It's not really a 'game' in the sense of there being points to be scored or winners and losers at the end, more it's the social conventions that make the workplace pleasant (according to what the majority/ conventions define as pleasant, which can vary from what you individually prefer).
It's things like taking an interest in your co-workers lives, their spouses and children, what they watch on TV, where they are going on holiday (but not too much interest as that would also be weird), and sharing similar information about yourself - essentially forming a social relationship/ bond with people that if you weren't colleagues you would not have any kind of relationship with. Workplace gossip is an interesting one - you may really not care about the spat Tim and John had over the photocopier or that Tina resents Rachel's promotion (if these things don't affect you in any way) but it is part of the convention (or game if you will) to pay at least lip service to this being interesting and significant news - if you are too open about your disdain for such things it will definitely be interpreted (probably correctly) as disdain for your colleagues or thinking that you are better than them - it's just not the done thing.
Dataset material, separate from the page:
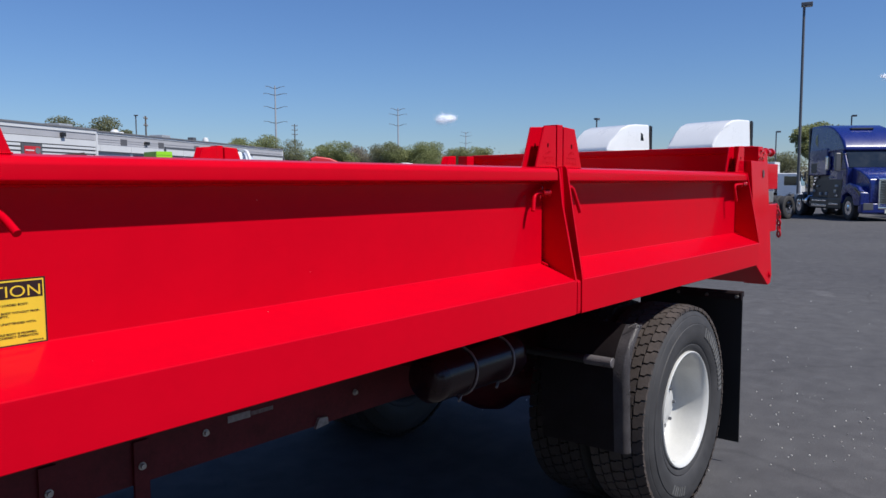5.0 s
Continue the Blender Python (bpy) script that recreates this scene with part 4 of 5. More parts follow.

It's sort of like grooming or other bonding behaviours animals do - it may not be strictly necessary for survival but it creates social bonds. Most people (not all) value those bonds and find people who voluntarily place themselves outside the group norm in that way somehow odd or suspicious or think they're looking down on them.
Not saying that to 'play the game' means you suddenly have to be Queen Bee of the workplace, spending every moment and chatting and gossiping and so on, and you definitely don't have to be bitchy (speaking as a socially awkward person putting on a fake act in that way is just as bad if not worse than being your unvarnished 'real self'). But it's good to show a token interest, inconsequential small talk is great, as is asking questions - the latter I find particularly good in case of gossip, as like you i really don't like to participate in anything hurtful, so if someone comes in going 'OMG did you hear about how Ann embarrassed herself' I'll say things like 'what happened', 'is she OK', things like that, rather than refusing to participate in the conversation at all, but I won't join in merely slagging Ann off - if the conversation goes that way I'll either change the subject or if need be invent a reason I need to leave the conversation entirely.